Ministry of Justice outlines proposed LPA reforms

The Ministry of Justice (MoJ) and Office of the Public Guardian (OPG) have outlined plans to modernise lasting powers of attorney (LPAs), streamlining and digitising the process.

The proposals, currently under consultation, would see an end to the need for LPAs to be witnessed in person, while requiring them to be sent for registration by the donor as soon as they are executed and introducing a ‘solicitor portal’ to encourage digital applications.

It has been 14 years since LPAs replaced enduring powers of attorney. In that time technology has moved on, with many donors and attorneys describing the paper-based LPA as “cumbersome, bureaucratic and complex” according to the MoJ.

The planned changes are expected to cut the time needed for registration in most cases from 40 to 14 days and reduce the number of errors within LPAs. 

The MoJ’s data showed signing and witnessing was responsible for a “significant number” of errors and officials said their preferred approach was be to replace the existing requirement – that someone physically witness the donor and attorney signing and executing the LPA – with a digital alternative.

Donors and attorneys could mark their consent through an “advanced or qualified electronic signature equivalent”. 

The MoJ said it wanted to end the current practice where, once an LPA has been created, donors and attorneys could delay sending it to the OPG for registration until required for use.

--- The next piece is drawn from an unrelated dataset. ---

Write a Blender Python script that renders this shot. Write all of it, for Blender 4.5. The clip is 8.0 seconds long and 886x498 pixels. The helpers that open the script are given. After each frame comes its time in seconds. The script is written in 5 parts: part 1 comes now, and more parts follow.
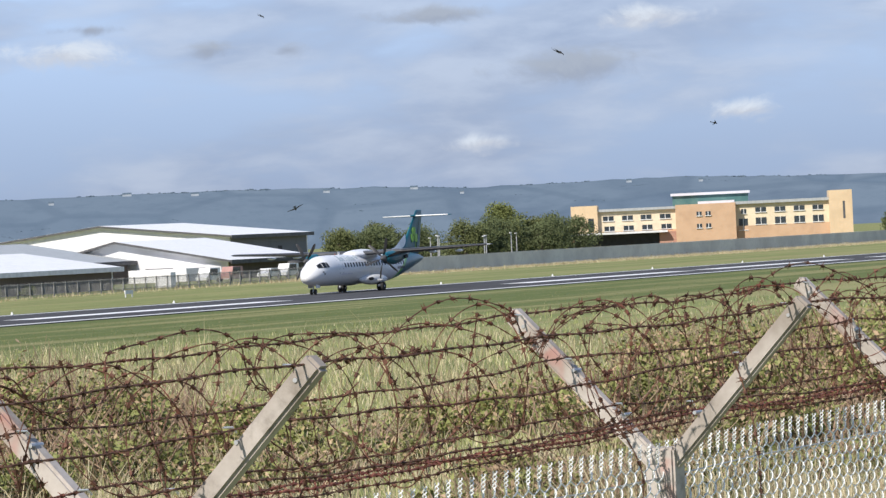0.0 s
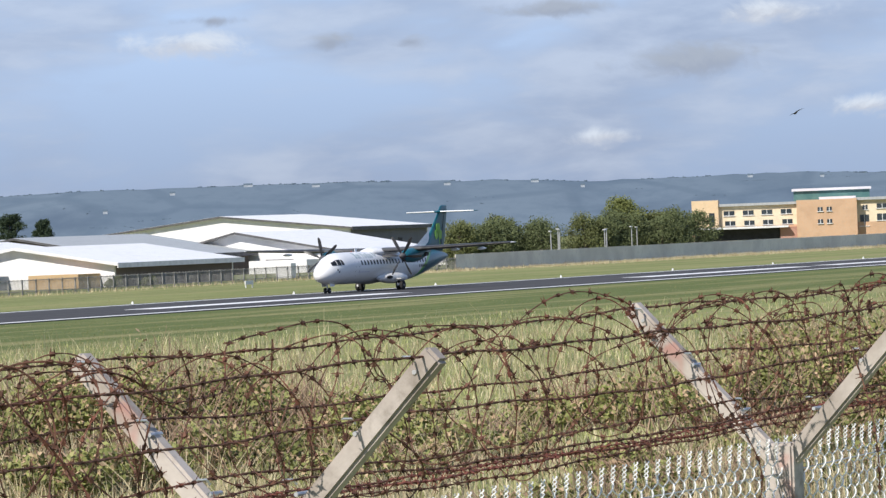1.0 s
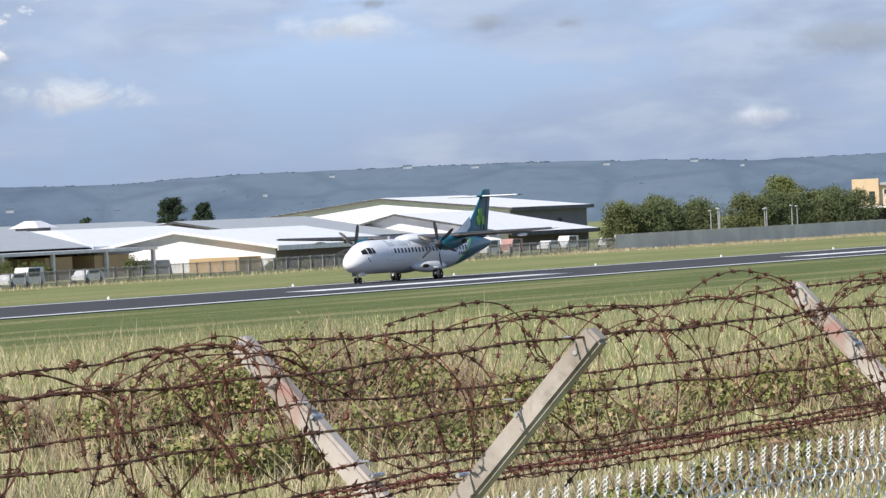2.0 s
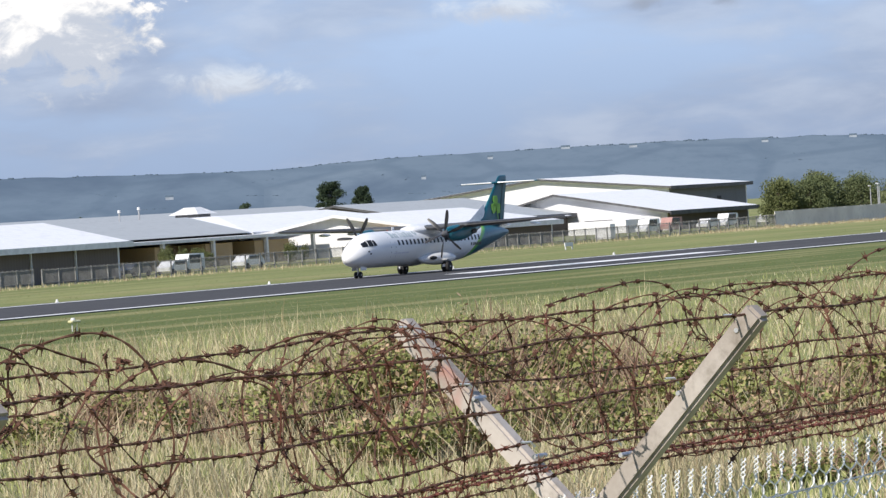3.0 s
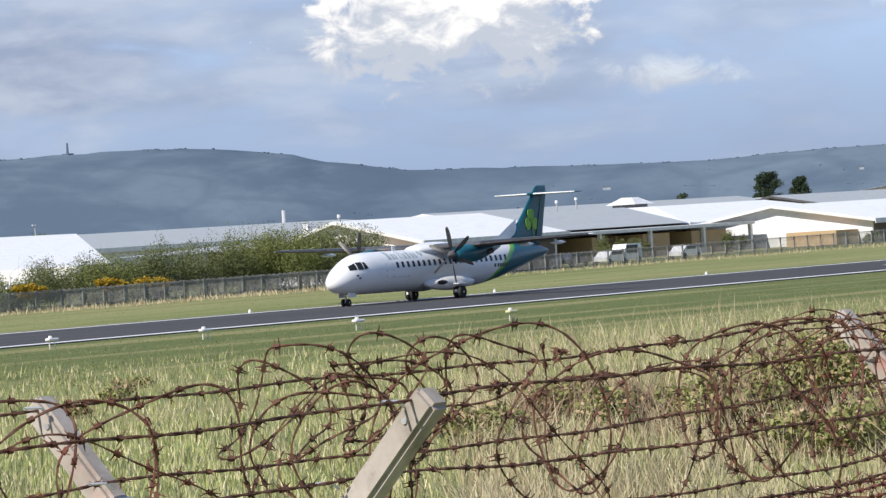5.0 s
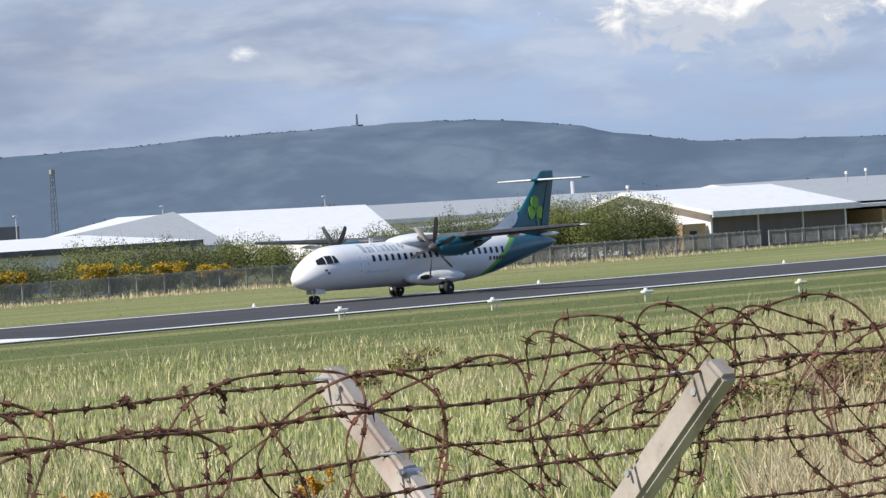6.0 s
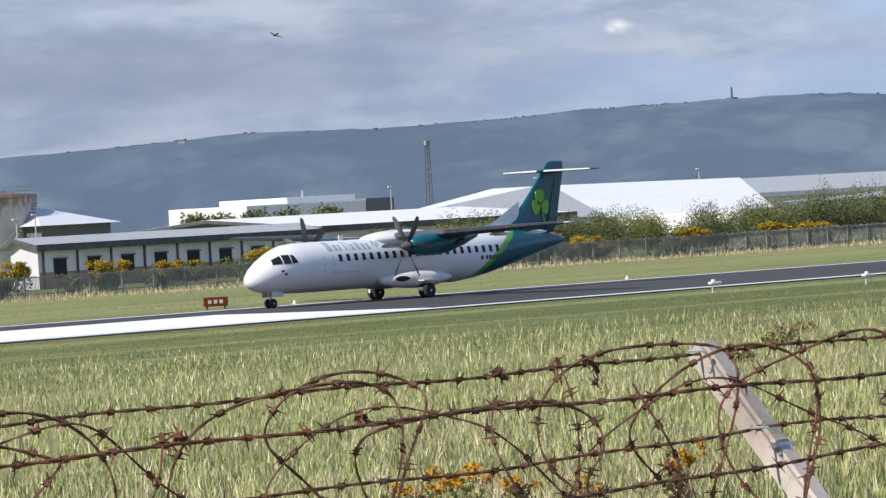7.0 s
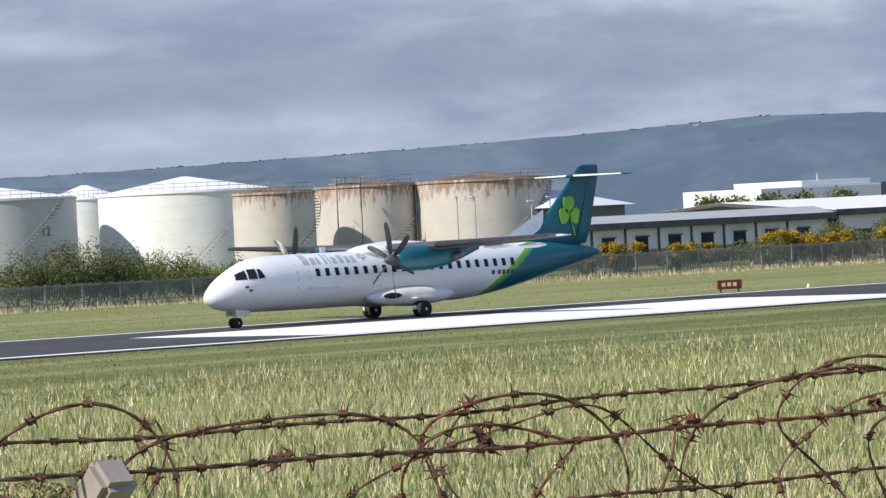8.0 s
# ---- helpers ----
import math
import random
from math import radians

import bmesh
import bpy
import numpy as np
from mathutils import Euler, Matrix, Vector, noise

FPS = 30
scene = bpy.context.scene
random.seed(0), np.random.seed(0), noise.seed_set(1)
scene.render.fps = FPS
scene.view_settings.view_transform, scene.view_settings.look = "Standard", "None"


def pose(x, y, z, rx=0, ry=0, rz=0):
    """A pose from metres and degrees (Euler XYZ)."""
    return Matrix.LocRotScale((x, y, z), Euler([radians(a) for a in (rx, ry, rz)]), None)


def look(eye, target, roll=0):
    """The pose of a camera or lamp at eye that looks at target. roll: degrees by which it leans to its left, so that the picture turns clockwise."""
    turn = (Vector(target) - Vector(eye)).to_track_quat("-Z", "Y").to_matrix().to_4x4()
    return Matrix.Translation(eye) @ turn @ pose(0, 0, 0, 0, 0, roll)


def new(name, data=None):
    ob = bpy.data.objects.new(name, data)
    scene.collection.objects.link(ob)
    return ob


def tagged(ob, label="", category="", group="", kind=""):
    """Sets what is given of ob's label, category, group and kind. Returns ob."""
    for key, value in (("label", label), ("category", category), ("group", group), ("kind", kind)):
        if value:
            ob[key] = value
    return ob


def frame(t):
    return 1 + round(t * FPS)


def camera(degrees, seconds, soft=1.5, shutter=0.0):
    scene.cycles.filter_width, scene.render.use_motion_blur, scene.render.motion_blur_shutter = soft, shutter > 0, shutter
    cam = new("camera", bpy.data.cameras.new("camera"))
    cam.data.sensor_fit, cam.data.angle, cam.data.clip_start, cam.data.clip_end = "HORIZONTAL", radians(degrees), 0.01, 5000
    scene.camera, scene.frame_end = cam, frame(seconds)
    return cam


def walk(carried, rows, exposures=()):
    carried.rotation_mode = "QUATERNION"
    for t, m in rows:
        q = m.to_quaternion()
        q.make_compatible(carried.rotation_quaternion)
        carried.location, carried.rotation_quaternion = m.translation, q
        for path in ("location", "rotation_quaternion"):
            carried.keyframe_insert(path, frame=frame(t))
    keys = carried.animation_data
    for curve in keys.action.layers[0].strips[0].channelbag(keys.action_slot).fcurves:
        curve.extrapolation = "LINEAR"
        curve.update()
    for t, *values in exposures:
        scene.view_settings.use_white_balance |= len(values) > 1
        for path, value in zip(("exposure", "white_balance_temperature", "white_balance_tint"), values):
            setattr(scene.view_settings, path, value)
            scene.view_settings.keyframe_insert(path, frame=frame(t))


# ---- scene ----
cam = camera(11.096, 8.0, soft=1.4)
EYE = (0.0, 0.0, 5.196)
PATH = [
    (0.0, -66.037, -0.192, 2.667), (0.5, -65.367, -0.191, 2.309), (1.0, -64.524, -0.219, 2.168),
    (1.5, -63.567, -0.301, 2.340), (1.7, -63.145, -0.322, 2.388), (2.8, -60.914, -0.515, 3.421),
    (3.0, -60.518, -0.510, 3.536), (3.5, -59.400, -0.494, 3.676), (4.0, -58.122, -0.403, 3.473),
    (4.2, -57.547, -0.395, 3.350), (5.3, -54.004, -0.287, 3.528), (5.5, -53.305, -0.314, 3.465),
    (6.0, -51.387, -0.439, 3.519), (6.5, -49.235, -0.503, 3.219), (7.0, -46.686, -0.515, 3.137),
    (7.5, -43.698, -0.457, 2.989), (8.0, -40.224, -0.400, 2.801)]
walk(cam, [(t, pose(*EYE, 90 + p, r, y)) for t, y, p, r in PATH])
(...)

Instead, only the donor would be able to register the LPA, and they would do it immediately it was executed.

The OPG’s remit would be widened so that an LPA could be registered or rejected depending on “a new set of prescribed checks during the creation and registration process, including ID checks and potentially the ability to limit who can be an attorney on the basis of prior relevant convictions”. 

The OPG would not register an LPA that could not pass these checks unless directed by the Court of Protection.

The MoJ proposed that all objections to LPAs would in future be sent only to the OPG, ending the involvement of the Court of Protection. The statutory waiting period of four weeks, where objections can be made, would be reduced.

CILEX chair Professor Chris Bones welcomed the proposals and the use of technology in the process “to make it more straightforward and minimise delays”, saying he expected this to “benefit many consumers out there in the market”. 

He also called on the government to take the opportunity to correct the longstanding anomaly that sees the Powers of Attorney Act 1971 allow only solicitors and notaries public to certify copies of lasting powers of attorney.

“This has the exclusionary effect of denying access to services from an entire cohort of qualified and competent professionals in CILEX Lawyers. As a result, 75% of CILEX Lawyers providing these services report delays to the consumer with knock-on impacts to cost.”

CILEX will be responding to the government consultation, which concludes on 13 October.